Pedro entrecerró los ojos y admiró a la preciosidad morena de ropa negra y pelo revuelto, encantado de encontrar a alguien que lo sacara de sus sombríos pensamientos. Tenía la clase de curvas que habrían llamado la atención de cualquiera, y unos labios de aspecto sencillamente delicioso. Pero ¿Qué estaba haciendo allí? ¿Lo habría seguido? No le habría extrañado, porque le pasaba con cierta frecuencia. De hecho, le pasaba mucho. Las mujeres lo seguían de forma descarada y sin timidez alguna, algo que no le terminaba de gustar. Puestos a elegir, prefería ser él quien diera el primer paso. Además, tampoco se podía decir que fuera del tipo de mujer con el que estaba acostumbrado a relacionarse. De hecho, ni su indumentaria ni el polvoriento casco de moto que llevaba en la mano encajaban con el ambiente del local, bastante chic. Pero los grandes rizos de su lustroso y brillante pelo, el exquisito aspecto de sus exuberantes senos y la curva de sus ondulantes caderas despertaron el interés de él. A pesar de ello, dudó un momento antes de hacerle el gesto para que se acercara. No formaba parte de su mundo. Era una siciliana normal y corriente, que no se parecía nada a las esbeltas y refinadas criaturas de su círculo de San Francisco, siempre obsesionadas con mantener un peso absurdamente bajo en su opinión. Pero había tenido la amabilidad de presentarle sus respetos durante el entierro, y estaba obligado a ser cortés.

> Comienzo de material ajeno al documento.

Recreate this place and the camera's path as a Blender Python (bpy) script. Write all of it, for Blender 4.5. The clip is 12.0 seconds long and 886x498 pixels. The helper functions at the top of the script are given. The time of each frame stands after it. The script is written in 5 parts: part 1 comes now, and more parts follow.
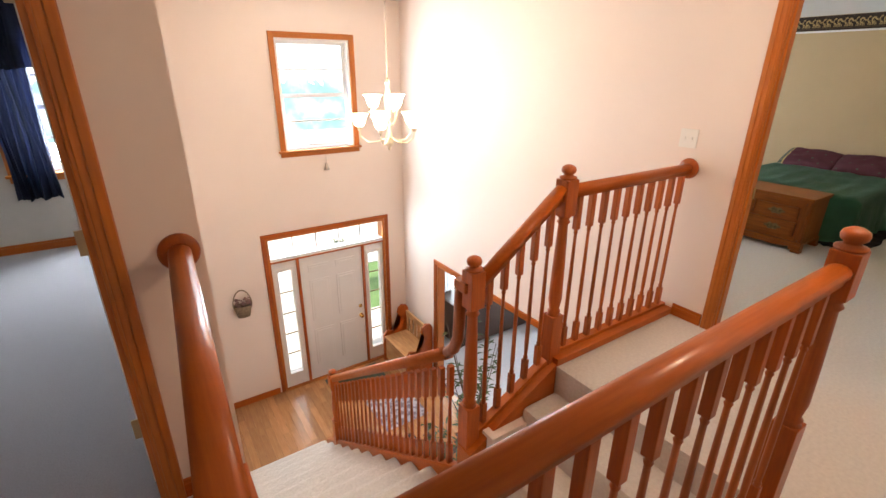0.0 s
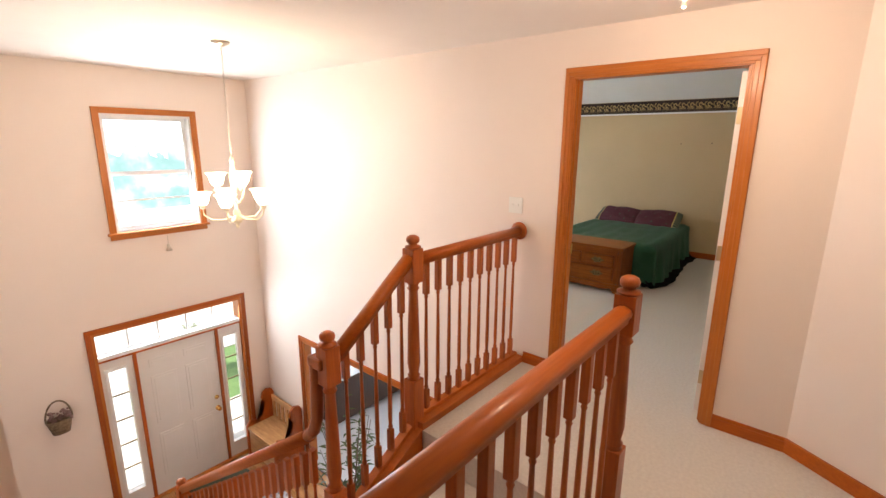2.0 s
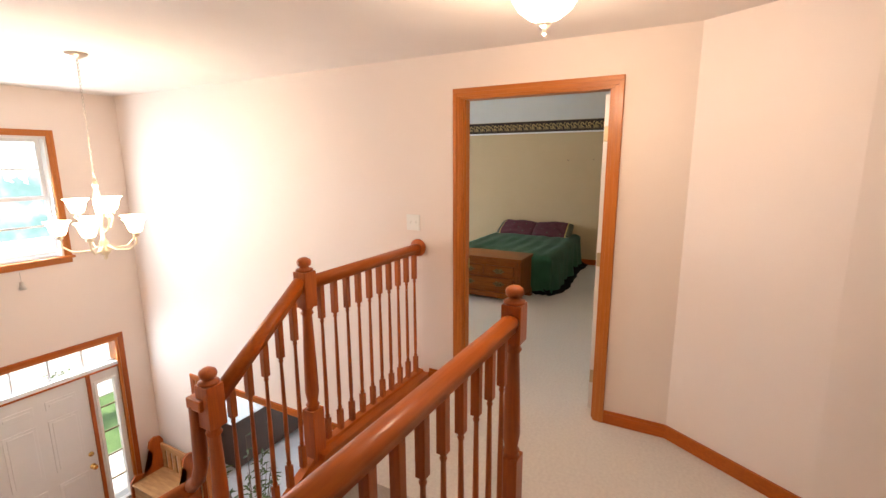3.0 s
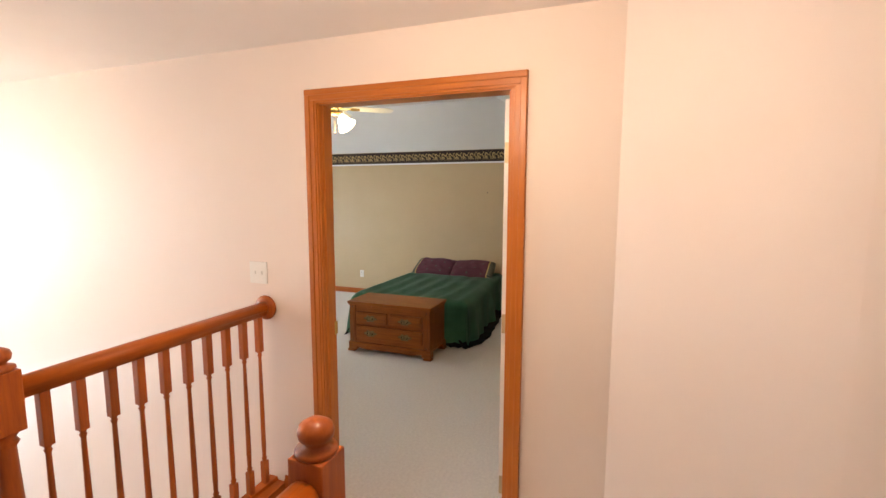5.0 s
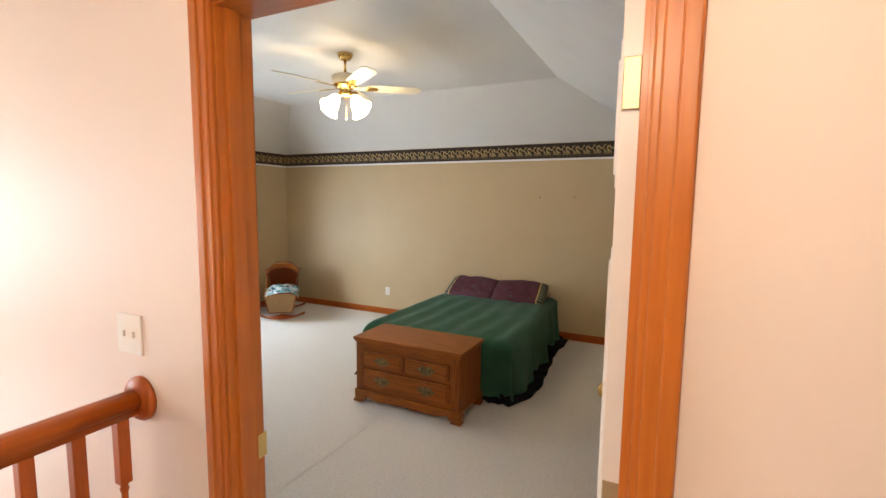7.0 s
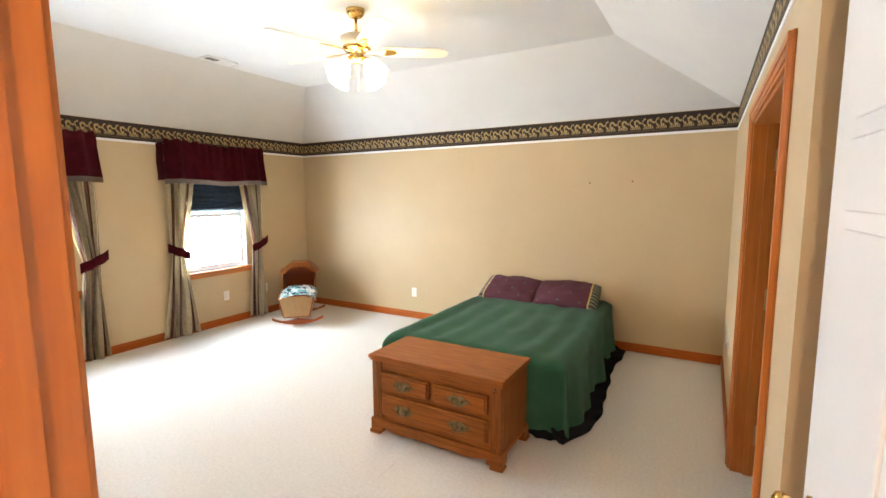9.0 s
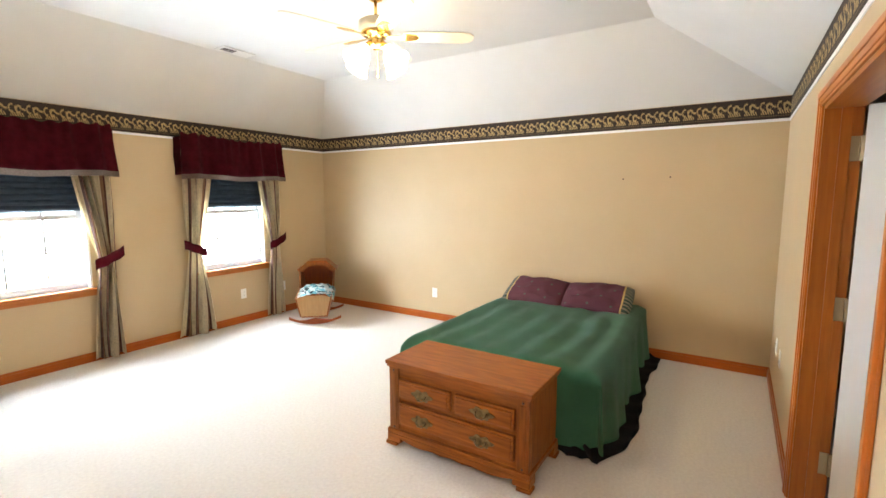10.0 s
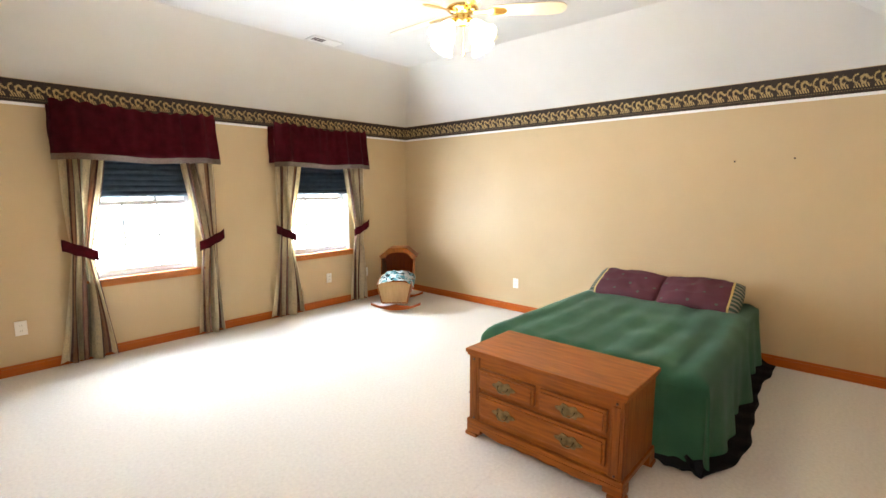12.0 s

–Signor Alfonso… –dijo ella con evidente nerviosismo, y algo ruborizada–. Espero no molestarle. Nos vimos en el entierro de su padrino.
Pedro lo recordaba perfectamente. Había tenido que inclinar la cabeza para oírla mejor, porque su voz era tan dulce y melódica y sus condolencias sonaron tan sinceras que, para su sorpresa, se emocionó. No era la primera vez que se emocionaba desde que le dieron la noticia del fallecimiento de José Cardinelli, pero se quedó perplejo de todas formas. A fin de cuentas, no era un hombre que se emocionara con facilidad. Se enorgullecía de su aplomo y su distanciamiento emocional, y no dejaba de repetirse que Pablo había salido ganando con su muerte, porque había dejado de sufrir. Sin embargo, la actitud de Pedro también tenía un fondo de desapego. Aunque estaba profundamente agradecido al difunto, cuya generosidad le había permitido dejar Sicilia y estirar sus alas, nunca lo había querido de verdad. No había querido a nadie desde que su madre lo había rechazado.
–Le acompaño en el sentimiento –continuó la voluptuosa morena.
–Grazie. Ahora descansa en paz, libre al fin de la larga enfermedad que padeció –replicó él, admirando sus labios–. ¿Ha venido con alguien?
Ella sacudió la cabeza.
–No, no. He venido sola, por simple capricho.
–Entonces, ¿Me permite que la invite a una copa? –preguntó Pedro, señalando el taburete vacío que estaba a su lado–. ¿O desaprueba que esté aquí, disfrutando de la vida en un chiringuito de playa, cuando solo ha pasado un día desde el entierro de mi padrino?
Ella volvió a sacudir la cabeza.
–Yo no juzgo a los demás –afirmó Paula, que se sentó en el taburete y dejó el casco en la barra–. Supongo que dice eso porque la gente estaba murmurando cuando llevaron el ataúd al cementerio, pero siempre hacen lo mismo. El mundo es así.
Pedro volvió a entrecerrar los ojos. Sus palabras estaban cargadas de sabiduría, pero le pareció bastante joven, y se preguntó cuántos años tendría porque le pareció más sensato que dedicarse a admirar sus piernas. ¿Veintiséis? ¿Veintisiete? Quizá algo más.
–En muchos sentidos, la muerte de mi padrino ha sido un alivio –le confesó él, clavando la vista en sus oscuros ojos marrones–. ¿Sabe que estuvo en coma diez años? No veía, no hablaba y seguramente no oía nada de lo que le decían.
Ella asintió.
–Sí, ya lo sé. Una de mis amigas trabajó de enfermera del señor Cardinelli… Fue una de las que usted contrató –dijo Paula–. En Caltarina le están agradecidos por no habérselo llevado a un hospital de la ciudad; sobre todo, teniendo en cuenta que usted no vive aquí. Pero todos saben que le visitaba con frecuencia, algo difícil para un hombre tan ocupado. Se nota que es una buena persona.
Pedro se puso tenso, porque no estaba acostumbrado a que lo halagaran, salvedad hecha de sus amantes. Desde luego, recibía aplausos por sus éxitos profesionales y por su labor filantrópica, pero nunca eran cumplidos de carácter personal. Eso era nuevo.